[BEGIN]

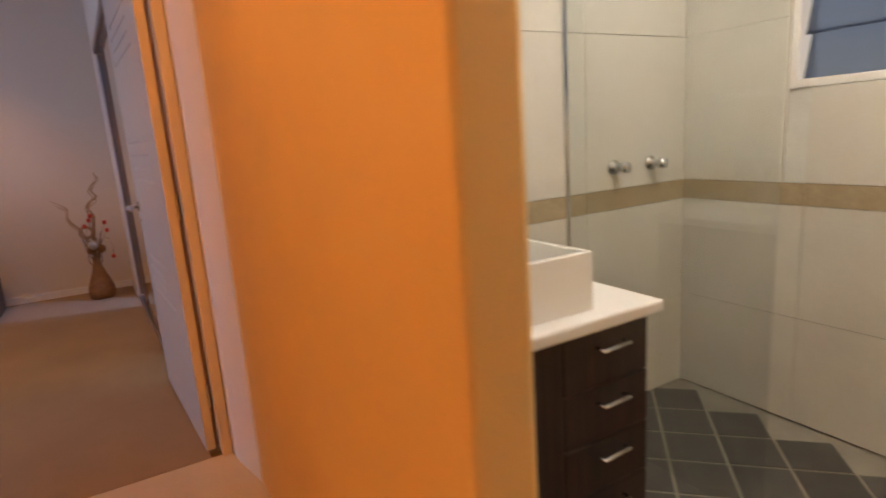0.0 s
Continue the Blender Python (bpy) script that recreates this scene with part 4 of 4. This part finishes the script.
# ---- floor vase with twigs ----
def floor_vase():
    t = thing("floor_vase", "woven tan floor vase with curly twigs and red seed heads", "vase", place=(4.345, -0.245, 0))
    bm = revolve([(0.085, 0.0), (0.098, 0.012), (0.106, 0.05), (0.103, 0.09), (0.088, 0.14), (0.066, 0.20), (0.044, 0.26), (0.033, 0.31), (0.030, 0.34), (0.037, 0.365), (0.034, 0.367), (0.026, 0.345), (0.026, 0.33)], 40)
    part("body", bm, M_WICKER, t, "", True)
    for z, r in ((0.055, 0.1075), (0.15, 0.0855), (0.25, 0.049)):
        b2 = bmesh.new()
        tube(b2, [(r * math.cos(2 * math.pi * i / 28), r * math.sin(2 * math.pi * i / 28), z) for i in range(29)], 0.003, 5)
        part("woven_band", b2, M_WICKER, t)
    rnd = random.Random(11)

    def curly(base, tip, amp, turns, radius, m, n=40, seed=0):
        r2 = random.Random(seed)
        p0 = r2.uniform(0, 6.28)
        b2 = bmesh.new()
        pts = []
        a, c = Vector(base), Vector(tip)
        for i in range(n + 1):
            f = i / n
            p = a.lerp(c, f)
            w = amp * math.sin(math.pi * min(1.0, f * 1.15)) ** 0.7
            p += Vector((w * math.sin(turns * 6.28 * f + p0), 0.5 * w * math.cos(turns * 6.28 * f + p0), 0))
            p.y = min(p.y, 0.215)
            pts.append(p)
        tube(b2, pts, radius, 6, 0.55)
        part("twig", b2, m, t, "curly dried willow twig", True)

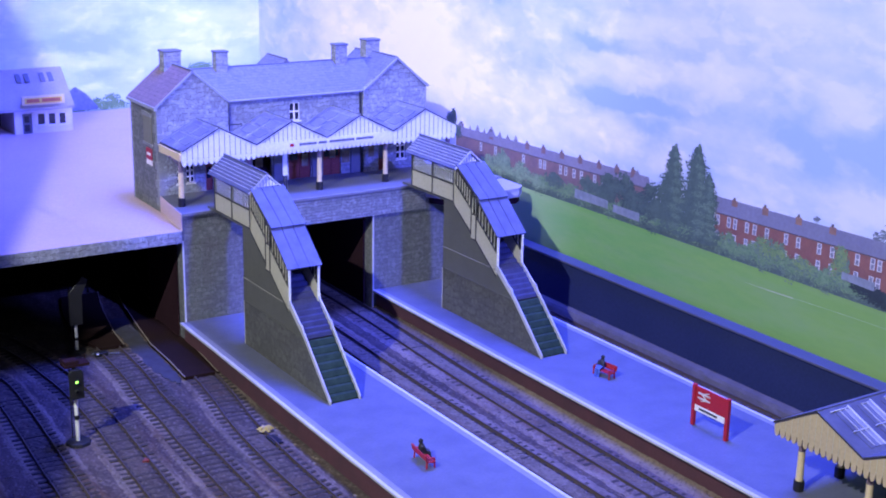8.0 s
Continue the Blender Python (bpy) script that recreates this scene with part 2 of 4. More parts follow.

[END]

▶ Set task: Take the records above and transcribe them exactly, dropping every picture.

▶ Reply to the exercise:
0.0 s
Continue the Blender Python (bpy) script that recreates this scene with part 4 of 4. This part finishes the script.
# ---- floor vase with twigs ----
def floor_vase():
    t = thing("floor_vase", "woven tan floor vase with curly twigs and red seed heads", "vase", place=(4.345, -0.245, 0))
    bm = revolve([(0.085, 0.0), (0.098, 0.012), (0.106, 0.05), (0.103, 0.09), (0.088, 0.14), (0.066, 0.20), (0.044, 0.26), (0.033, 0.31), (0.030, 0.34), (0.037, 0.365), (0.034, 0.367), (0.026, 0.345), (0.026, 0.33)], 40)
    part("body", bm, M_WICKER, t, "", True)
    for z, r in ((0.055, 0.1075), (0.15, 0.0855), (0.25, 0.049)):
        b2 = bmesh.new()
        tube(b2, [(r * math.cos(2 * math.pi * i / 28), r * math.sin(2 * math.pi * i / 28), z) for i in range(29)], 0.003, 5)
        part("woven_band", b2, M_WICKER, t)
    rnd = random.Random(11)

    def curly(base, tip, amp, turns, radius, m, n=40, seed=0):
        r2 = random.Random(seed)
        p0 = r2.uniform(0, 6.28)
        b2 = bmesh.new()
        pts = []
        a, c = Vector(base), Vector(tip)
        for i in range(n + 1):
            f = i / n
            p = a.lerp(c, f)
            w = amp * math.sin(math.pi * min(1.0, f * 1.15)) ** 0.7
            p += Vector((w * math.sin(turns * 6.28 * f + p0), 0.5 * w * math.cos(turns * 6.28 * f + p0), 0))
            p.y = min(p.y, 0.215)
            pts.append(p)
        tube(b2, pts, radius, 6, 0.55)
        part("twig", b2, m, t, "curly dried willow twig", True)

8.0 s
Continue the Blender Python (bpy) script that recreates this scene with part 2 of 4. More parts follow.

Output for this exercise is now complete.